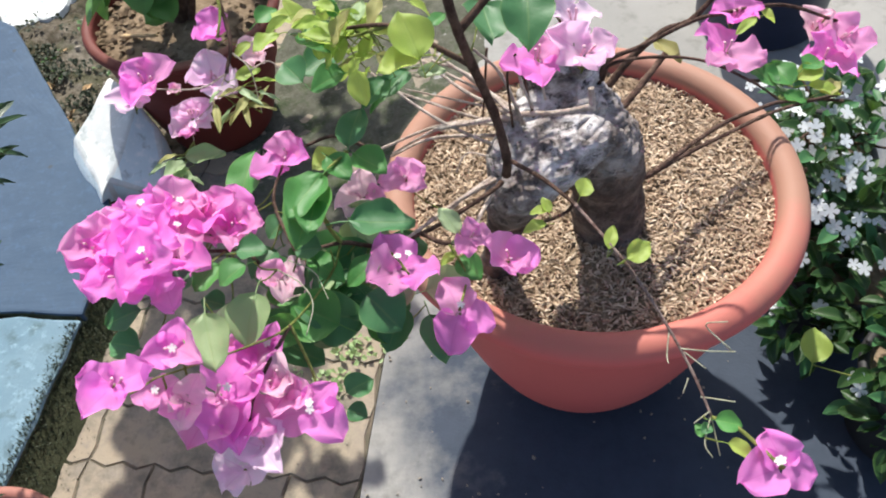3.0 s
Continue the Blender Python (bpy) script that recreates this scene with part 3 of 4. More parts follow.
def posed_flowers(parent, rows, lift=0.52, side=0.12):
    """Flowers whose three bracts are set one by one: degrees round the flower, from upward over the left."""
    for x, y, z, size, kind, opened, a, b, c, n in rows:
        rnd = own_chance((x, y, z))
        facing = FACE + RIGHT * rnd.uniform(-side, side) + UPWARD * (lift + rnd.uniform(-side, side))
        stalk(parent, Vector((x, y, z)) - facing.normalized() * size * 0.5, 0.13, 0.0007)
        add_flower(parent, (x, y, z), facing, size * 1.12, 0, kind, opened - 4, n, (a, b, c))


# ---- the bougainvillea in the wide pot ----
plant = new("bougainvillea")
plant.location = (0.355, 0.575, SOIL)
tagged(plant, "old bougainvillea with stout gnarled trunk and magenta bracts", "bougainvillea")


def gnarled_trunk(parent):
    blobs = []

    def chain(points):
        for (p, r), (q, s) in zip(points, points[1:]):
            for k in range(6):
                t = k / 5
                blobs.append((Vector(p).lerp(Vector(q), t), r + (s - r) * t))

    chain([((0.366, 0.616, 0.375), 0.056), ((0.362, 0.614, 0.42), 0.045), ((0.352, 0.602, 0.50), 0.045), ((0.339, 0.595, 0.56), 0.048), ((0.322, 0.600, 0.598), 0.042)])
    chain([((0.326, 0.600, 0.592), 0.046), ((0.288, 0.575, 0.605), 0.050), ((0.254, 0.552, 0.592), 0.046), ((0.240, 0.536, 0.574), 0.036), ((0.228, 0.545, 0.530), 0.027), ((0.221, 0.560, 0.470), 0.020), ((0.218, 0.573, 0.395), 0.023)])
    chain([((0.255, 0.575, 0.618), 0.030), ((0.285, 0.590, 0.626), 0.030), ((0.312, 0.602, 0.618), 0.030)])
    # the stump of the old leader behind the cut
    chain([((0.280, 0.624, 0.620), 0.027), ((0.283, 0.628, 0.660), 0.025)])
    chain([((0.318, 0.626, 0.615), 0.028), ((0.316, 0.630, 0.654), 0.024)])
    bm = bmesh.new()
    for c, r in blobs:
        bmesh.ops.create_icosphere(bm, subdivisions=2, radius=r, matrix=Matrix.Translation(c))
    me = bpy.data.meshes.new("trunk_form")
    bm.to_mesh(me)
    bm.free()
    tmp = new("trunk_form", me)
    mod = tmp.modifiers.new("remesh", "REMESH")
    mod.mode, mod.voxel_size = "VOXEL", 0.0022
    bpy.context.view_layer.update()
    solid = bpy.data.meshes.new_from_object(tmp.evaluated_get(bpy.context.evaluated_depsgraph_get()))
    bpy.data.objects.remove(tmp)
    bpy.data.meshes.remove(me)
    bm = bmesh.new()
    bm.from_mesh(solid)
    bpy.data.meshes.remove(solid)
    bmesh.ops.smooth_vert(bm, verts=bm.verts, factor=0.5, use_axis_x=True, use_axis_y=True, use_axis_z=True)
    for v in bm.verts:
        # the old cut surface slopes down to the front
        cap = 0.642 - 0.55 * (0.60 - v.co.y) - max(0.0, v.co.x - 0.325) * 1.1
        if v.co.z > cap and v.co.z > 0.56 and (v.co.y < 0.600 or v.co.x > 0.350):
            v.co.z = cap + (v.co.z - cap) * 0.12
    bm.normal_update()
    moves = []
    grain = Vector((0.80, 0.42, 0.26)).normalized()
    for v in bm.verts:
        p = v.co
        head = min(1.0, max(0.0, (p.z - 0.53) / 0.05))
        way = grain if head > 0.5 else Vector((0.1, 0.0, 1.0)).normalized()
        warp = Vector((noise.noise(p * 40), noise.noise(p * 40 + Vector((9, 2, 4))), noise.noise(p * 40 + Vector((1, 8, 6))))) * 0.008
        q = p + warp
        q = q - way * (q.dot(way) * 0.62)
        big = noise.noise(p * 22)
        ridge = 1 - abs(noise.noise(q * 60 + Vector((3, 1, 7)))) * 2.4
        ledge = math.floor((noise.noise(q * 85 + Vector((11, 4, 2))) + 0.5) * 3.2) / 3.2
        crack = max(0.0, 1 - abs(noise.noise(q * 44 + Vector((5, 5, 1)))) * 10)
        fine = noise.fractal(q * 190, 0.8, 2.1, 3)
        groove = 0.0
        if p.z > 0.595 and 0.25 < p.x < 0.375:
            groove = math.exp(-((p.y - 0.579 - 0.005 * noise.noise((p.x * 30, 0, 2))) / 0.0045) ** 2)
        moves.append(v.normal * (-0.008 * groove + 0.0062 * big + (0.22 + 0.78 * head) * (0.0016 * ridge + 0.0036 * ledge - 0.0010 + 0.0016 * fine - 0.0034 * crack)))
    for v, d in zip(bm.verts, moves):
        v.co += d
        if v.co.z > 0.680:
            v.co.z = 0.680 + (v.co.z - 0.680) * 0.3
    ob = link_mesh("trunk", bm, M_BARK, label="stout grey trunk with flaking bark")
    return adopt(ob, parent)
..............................
> What you will do
Restate the entire listing word for word, excluding pictures.

> Solution to the exercise
3.0 s
Continue the Blender Python (bpy) script that recreates this scene with part 3 of 4. More parts follow.
def posed_flowers(parent, rows, lift=0.52, side=0.12):
    """Flowers whose three bracts are set one by one: degrees round the flower, from upward over the left."""
    for x, y, z, size, kind, opened, a, b, c, n in rows:
        rnd = own_chance((x, y, z))
        facing = FACE + RIGHT * rnd.uniform(-side, side) + UPWARD * (lift + rnd.uniform(-side, side))
        stalk(parent, Vector((x, y, z)) - facing.normalized() * size * 0.5, 0.13, 0.0007)
        add_flower(parent, (x, y, z), facing, size * 1.12, 0, kind, opened - 4, n, (a, b, c))


# ---- the bougainvillea in the wide pot ----
plant = new("bougainvillea")
plant.location = (0.355, 0.575, SOIL)
tagged(plant, "old bougainvillea with stout gnarled trunk and magenta bracts", "bougainvillea")


def gnarled_trunk(parent):
    blobs = []

    def chain(points):
        for (p, r), (q, s) in zip(points, points[1:]):
            for k in range(6):
                t = k / 5
                blobs.append((Vector(p).lerp(Vector(q), t), r + (s - r) * t))

    chain([((0.366, 0.616, 0.375), 0.056), ((0.362, 0.614, 0.42), 0.045), ((0.352, 0.602, 0.50), 0.045), ((0.339, 0.595, 0.56), 0.048), ((0.322, 0.600, 0.598), 0.042)])
    chain([((0.326, 0.600, 0.592), 0.046), ((0.288, 0.575, 0.605), 0.050), ((0.254, 0.552, 0.592), 0.046), ((0.240, 0.536, 0.574), 0.036), ((0.228, 0.545, 0.530), 0.027), ((0.221, 0.560, 0.470), 0.020), ((0.218, 0.573, 0.395), 0.023)])
    chain([((0.255, 0.575, 0.618), 0.030), ((0.285, 0.590, 0.626), 0.030), ((0.312, 0.602, 0.618), 0.030)])
    # the stump of the old leader behind the cut
    chain([((0.280, 0.624, 0.620), 0.027), ((0.283, 0.628, 0.660), 0.025)])
    chain([((0.318, 0.626, 0.615), 0.028), ((0.316, 0.630, 0.654), 0.024)])
    bm = bmesh.new()
    for c, r in blobs:
        bmesh.ops.create_icosphere(bm, subdivisions=2, radius=r, matrix=Matrix.Translation(c))
    me = bpy.data.meshes.new("trunk_form")
    bm.to_mesh(me)
    bm.free()
    tmp = new("trunk_form", me)
    mod = tmp.modifiers.new("remesh", "REMESH")
    mod.mode, mod.voxel_size = "VOXEL", 0.0022
    bpy.context.view_layer.update()
    solid = bpy.data.meshes.new_from_object(tmp.evaluated_get(bpy.context.evaluated_depsgraph_get()))
    bpy.data.objects.remove(tmp)
    bpy.data.meshes.remove(me)
    bm = bmesh.new()
    bm.from_mesh(solid)
    bpy.data.meshes.remove(solid)
    bmesh.ops.smooth_vert(bm, verts=bm.verts, factor=0.5, use_axis_x=True, use_axis_y=True, use_axis_z=True)
    for v in bm.verts:
        # the old cut surface slopes down to the front
        cap = 0.642 - 0.55 * (0.60 - v.co.y) - max(0.0, v.co.x - 0.325) * 1.1
        if v.co.z > cap and v.co.z > 0.56 and (v.co.y < 0.600 or v.co.x > 0.350):
            v.co.z = cap + (v.co.z - cap) * 0.12
    bm.normal_update()
    moves = []
    grain = Vector((0.80, 0.42, 0.26)).normalized()
    for v in bm.verts:
        p = v.co
        head = min(1.0, max(0.0, (p.z - 0.53) / 0.05))
        way = grain if head > 0.5 else Vector((0.1, 0.0, 1.0)).normalized()
        warp = Vector((noise.noise(p * 40), noise.noise(p * 40 + Vector((9, 2, 4))), noise.noise(p * 40 + Vector((1, 8, 6))))) * 0.008
        q = p + warp
        q = q - way * (q.dot(way) * 0.62)
        big = noise.noise(p * 22)
        ridge = 1 - abs(noise.noise(q * 60 + Vector((3, 1, 7)))) * 2.4
        ledge = math.floor((noise.noise(q * 85 + Vector((11, 4, 2))) + 0.5) * 3.2) / 3.2
        crack = max(0.0, 1 - abs(noise.noise(q * 44 + Vector((5, 5, 1)))) * 10)
        fine = noise.fractal(q * 190, 0.8, 2.1, 3)
        groove = 0.0
        if p.z > 0.595 and 0.25 < p.x < 0.375:
            groove = math.exp(-((p.y - 0.579 - 0.005 * noise.noise((p.x * 30, 0, 2))) / 0.0045) ** 2)
        moves.append(v.normal * (-0.008 * groove + 0.0062 * big + (0.22 + 0.78 * head) * (0.0016 * ridge + 0.0036 * ledge - 0.0010 + 0.0016 * fine - 0.0034 * crack)))
    for v, d in zip(bm.verts, moves):
        v.co += d
        if v.co.z > 0.680:
            v.co.z = 0.680 + (v.co.z - 0.680) * 0.3
    ob = link_mesh("trunk", bm, M_BARK, label="stout grey trunk with flaking bark")
    return adopt(ob, parent)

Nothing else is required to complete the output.